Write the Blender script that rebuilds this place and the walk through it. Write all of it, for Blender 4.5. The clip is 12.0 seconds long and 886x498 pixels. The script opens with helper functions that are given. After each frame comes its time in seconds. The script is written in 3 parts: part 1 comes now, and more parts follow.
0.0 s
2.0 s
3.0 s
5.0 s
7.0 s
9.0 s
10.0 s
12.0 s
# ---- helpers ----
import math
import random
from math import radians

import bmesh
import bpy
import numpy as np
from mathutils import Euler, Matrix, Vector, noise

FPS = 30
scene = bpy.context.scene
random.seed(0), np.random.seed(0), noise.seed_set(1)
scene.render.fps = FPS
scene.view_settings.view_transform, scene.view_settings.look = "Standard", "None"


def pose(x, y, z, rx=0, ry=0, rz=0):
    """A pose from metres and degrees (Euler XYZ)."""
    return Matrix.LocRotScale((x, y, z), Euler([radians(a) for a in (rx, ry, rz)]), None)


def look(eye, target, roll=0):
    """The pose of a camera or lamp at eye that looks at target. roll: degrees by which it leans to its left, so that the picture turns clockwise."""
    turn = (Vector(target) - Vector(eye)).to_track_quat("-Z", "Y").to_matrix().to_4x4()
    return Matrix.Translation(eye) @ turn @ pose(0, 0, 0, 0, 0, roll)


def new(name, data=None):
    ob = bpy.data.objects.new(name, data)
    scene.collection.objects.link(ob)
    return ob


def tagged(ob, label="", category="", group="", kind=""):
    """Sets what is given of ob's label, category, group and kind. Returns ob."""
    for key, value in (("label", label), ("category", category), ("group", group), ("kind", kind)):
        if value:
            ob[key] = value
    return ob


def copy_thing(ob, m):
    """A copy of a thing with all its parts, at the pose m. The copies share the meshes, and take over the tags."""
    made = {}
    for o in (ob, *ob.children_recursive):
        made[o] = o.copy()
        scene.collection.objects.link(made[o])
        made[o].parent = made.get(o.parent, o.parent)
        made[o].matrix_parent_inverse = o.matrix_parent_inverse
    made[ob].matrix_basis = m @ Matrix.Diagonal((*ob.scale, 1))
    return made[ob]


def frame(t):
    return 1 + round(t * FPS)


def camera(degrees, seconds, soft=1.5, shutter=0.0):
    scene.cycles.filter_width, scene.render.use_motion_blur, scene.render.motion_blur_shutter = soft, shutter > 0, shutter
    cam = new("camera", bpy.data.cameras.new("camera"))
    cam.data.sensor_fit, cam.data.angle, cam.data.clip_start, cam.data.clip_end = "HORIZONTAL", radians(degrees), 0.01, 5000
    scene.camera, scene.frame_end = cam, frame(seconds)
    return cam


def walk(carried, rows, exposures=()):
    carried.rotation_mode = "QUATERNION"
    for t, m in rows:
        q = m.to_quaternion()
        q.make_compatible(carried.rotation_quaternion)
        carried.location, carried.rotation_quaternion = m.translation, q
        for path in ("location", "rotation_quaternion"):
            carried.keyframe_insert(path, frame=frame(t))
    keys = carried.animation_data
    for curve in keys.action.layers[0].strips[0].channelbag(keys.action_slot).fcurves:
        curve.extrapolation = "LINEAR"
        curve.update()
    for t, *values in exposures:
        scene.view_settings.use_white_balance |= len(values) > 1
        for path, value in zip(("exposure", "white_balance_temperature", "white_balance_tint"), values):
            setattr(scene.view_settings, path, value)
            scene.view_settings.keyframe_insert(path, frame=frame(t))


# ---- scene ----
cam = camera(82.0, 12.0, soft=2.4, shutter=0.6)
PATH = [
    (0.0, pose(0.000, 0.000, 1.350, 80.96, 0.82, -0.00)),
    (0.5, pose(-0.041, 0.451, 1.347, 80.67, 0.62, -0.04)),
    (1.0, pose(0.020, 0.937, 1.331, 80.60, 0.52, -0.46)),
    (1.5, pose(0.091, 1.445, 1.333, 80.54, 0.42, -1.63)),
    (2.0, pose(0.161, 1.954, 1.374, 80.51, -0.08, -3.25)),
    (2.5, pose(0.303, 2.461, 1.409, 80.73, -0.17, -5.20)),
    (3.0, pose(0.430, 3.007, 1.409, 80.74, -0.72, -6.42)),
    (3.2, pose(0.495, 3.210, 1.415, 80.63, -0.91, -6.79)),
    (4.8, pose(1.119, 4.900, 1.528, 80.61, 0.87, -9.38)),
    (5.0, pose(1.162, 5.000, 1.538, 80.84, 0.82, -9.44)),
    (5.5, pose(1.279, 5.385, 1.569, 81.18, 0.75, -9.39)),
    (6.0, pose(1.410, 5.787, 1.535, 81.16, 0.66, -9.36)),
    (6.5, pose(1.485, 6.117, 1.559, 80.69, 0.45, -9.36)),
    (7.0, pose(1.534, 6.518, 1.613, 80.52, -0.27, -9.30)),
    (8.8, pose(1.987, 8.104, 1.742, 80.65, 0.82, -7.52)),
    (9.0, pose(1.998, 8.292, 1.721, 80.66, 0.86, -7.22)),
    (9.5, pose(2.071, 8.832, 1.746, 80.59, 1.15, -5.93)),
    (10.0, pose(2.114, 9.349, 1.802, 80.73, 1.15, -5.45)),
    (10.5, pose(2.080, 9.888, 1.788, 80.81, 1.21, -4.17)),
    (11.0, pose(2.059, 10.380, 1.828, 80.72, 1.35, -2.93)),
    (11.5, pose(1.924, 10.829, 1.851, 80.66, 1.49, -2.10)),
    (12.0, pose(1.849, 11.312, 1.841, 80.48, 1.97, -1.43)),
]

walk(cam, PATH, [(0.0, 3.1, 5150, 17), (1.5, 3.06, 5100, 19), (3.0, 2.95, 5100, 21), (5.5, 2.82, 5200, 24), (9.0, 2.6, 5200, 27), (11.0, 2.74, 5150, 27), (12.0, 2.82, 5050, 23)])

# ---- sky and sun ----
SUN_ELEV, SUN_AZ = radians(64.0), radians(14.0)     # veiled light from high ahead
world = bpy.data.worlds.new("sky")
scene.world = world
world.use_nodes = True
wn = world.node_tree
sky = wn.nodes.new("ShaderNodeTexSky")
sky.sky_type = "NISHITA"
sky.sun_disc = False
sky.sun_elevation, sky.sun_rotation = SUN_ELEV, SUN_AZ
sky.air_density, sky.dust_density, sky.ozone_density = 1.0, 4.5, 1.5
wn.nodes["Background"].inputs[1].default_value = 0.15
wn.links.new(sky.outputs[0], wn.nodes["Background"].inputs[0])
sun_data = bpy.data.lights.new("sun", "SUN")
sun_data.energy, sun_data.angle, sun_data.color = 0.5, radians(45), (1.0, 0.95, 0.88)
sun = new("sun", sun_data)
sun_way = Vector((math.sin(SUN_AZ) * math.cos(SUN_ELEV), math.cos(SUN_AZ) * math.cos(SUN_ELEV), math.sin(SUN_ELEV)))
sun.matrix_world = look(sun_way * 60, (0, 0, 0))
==
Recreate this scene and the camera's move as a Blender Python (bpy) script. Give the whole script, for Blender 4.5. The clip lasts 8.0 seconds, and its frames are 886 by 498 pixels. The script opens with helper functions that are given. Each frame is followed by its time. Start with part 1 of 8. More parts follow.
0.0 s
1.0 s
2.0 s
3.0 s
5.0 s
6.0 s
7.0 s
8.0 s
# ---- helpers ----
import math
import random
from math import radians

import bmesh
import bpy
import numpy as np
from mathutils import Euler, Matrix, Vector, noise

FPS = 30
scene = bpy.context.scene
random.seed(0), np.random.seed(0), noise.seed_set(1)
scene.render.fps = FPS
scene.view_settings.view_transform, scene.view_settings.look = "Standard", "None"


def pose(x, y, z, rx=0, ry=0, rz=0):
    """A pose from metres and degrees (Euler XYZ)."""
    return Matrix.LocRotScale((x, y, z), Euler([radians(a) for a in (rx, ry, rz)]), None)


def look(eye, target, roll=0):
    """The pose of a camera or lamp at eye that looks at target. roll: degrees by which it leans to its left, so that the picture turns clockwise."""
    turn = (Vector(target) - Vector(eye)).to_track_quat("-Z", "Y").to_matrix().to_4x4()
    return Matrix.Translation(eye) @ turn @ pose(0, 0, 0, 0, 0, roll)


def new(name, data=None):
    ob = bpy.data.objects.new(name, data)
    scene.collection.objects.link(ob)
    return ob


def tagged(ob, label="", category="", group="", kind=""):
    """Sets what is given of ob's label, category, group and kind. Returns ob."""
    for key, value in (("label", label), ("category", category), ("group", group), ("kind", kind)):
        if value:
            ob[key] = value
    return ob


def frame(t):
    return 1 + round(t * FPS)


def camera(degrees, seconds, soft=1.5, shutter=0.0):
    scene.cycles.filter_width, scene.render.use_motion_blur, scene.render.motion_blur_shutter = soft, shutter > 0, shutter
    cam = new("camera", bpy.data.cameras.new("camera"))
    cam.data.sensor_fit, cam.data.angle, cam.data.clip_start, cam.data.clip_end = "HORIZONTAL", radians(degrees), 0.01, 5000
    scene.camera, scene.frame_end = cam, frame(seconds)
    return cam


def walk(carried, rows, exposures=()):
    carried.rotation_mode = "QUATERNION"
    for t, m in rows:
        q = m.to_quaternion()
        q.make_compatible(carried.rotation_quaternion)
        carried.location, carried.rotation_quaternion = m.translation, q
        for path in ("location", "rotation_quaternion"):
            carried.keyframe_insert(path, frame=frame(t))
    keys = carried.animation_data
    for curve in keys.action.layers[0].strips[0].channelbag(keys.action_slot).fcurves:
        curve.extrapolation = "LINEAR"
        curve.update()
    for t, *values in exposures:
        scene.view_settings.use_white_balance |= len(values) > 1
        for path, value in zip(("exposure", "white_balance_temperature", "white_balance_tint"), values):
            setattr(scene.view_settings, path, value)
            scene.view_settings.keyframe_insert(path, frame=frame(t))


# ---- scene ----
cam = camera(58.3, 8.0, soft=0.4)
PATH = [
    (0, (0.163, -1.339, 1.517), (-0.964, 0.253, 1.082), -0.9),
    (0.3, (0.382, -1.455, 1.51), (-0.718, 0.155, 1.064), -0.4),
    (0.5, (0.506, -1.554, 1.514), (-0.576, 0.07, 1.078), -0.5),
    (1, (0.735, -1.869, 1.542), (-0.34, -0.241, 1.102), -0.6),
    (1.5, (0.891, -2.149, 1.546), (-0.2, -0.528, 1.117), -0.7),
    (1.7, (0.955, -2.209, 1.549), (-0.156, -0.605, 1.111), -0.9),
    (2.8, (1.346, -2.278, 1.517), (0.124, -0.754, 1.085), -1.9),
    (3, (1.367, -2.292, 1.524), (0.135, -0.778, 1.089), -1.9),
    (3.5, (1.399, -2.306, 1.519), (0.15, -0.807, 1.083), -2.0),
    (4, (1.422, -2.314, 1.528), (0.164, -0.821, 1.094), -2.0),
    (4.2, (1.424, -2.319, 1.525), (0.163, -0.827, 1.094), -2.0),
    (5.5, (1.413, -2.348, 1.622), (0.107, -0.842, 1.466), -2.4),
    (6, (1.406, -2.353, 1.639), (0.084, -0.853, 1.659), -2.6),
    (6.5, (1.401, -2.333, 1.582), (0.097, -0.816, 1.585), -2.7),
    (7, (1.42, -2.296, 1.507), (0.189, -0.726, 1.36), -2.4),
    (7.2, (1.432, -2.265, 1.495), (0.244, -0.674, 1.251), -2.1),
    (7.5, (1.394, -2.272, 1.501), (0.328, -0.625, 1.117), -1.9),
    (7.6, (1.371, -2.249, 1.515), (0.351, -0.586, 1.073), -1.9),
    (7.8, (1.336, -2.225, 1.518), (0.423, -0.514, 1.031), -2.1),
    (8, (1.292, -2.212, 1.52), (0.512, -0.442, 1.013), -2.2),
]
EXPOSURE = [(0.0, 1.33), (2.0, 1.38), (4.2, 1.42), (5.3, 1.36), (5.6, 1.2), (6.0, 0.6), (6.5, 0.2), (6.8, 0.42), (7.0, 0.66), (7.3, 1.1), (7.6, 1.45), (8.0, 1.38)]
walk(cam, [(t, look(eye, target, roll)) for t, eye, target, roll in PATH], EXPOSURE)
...
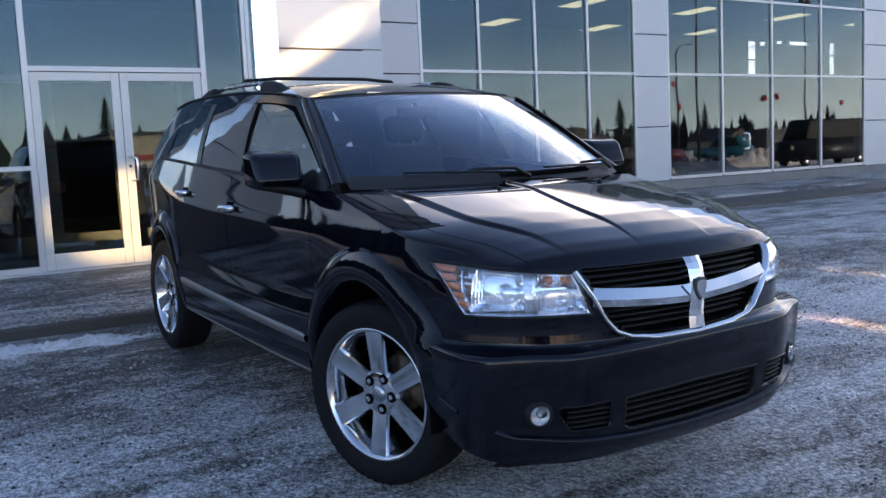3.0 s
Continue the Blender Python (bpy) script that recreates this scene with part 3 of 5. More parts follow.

◆ Task to complete
Take the line containing "Write the Blender" and the line containing "made[o].matrix_parent_inverse = o.matrix_parent_inverse". Write out both and all lines between, exactly, and nothing more.

◆ Answer to the problem
Write the Blender script that rebuilds this place and the walk through it. Write all of it, for Blender 4.5. The clip is 12.0 seconds long and 886x498 pixels. The script opens with helper functions that are given. After each frame comes its time in seconds. The script is written in 3 parts: part 1 comes now, and more parts follow.
0.0 s
2.0 s
3.0 s
5.0 s
7.0 s
9.0 s
10.0 s
12.0 s
# ---- helpers ----
import math
import random
from math import radians

import bmesh
import bpy
import numpy as np
from mathutils import Euler, Matrix, Vector, noise

FPS = 30
scene = bpy.context.scene
random.seed(0), np.random.seed(0), noise.seed_set(1)
scene.render.fps = FPS
scene.view_settings.view_transform, scene.view_settings.look = "Standard", "None"


def pose(x, y, z, rx=0, ry=0, rz=0):
    """A pose from metres and degrees (Euler XYZ)."""
    return Matrix.LocRotScale((x, y, z), Euler([radians(a) for a in (rx, ry, rz)]), None)


def look(eye, target, roll=0):
    """The pose of a camera or lamp at eye that looks at target. roll: degrees by which it leans to its left, so that the picture turns clockwise."""
    turn = (Vector(target) - Vector(eye)).to_track_quat("-Z", "Y").to_matrix().to_4x4()
    return Matrix.Translation(eye) @ turn @ pose(0, 0, 0, 0, 0, roll)


def new(name, data=None):
    ob = bpy.data.objects.new(name, data)
    scene.collection.objects.link(ob)
    return ob


def tagged(ob, label="", category="", group="", kind=""):
    """Sets what is given of ob's label, category, group and kind. Returns ob."""
    for key, value in (("label", label), ("category", category), ("group", group), ("kind", kind)):
        if value:
            ob[key] = value
    return ob


def copy_thing(ob, m):
    """A copy of a thing with all its parts, at the pose m. The copies share the meshes, and take over the tags."""
    made = {}
    for o in (ob, *ob.children_recursive):
        made[o] = o.copy()
        scene.collection.objects.link(made[o])
        made[o].parent = made.get(o.parent, o.parent)
        made[o].matrix_parent_inverse = o.matrix_parent_inverse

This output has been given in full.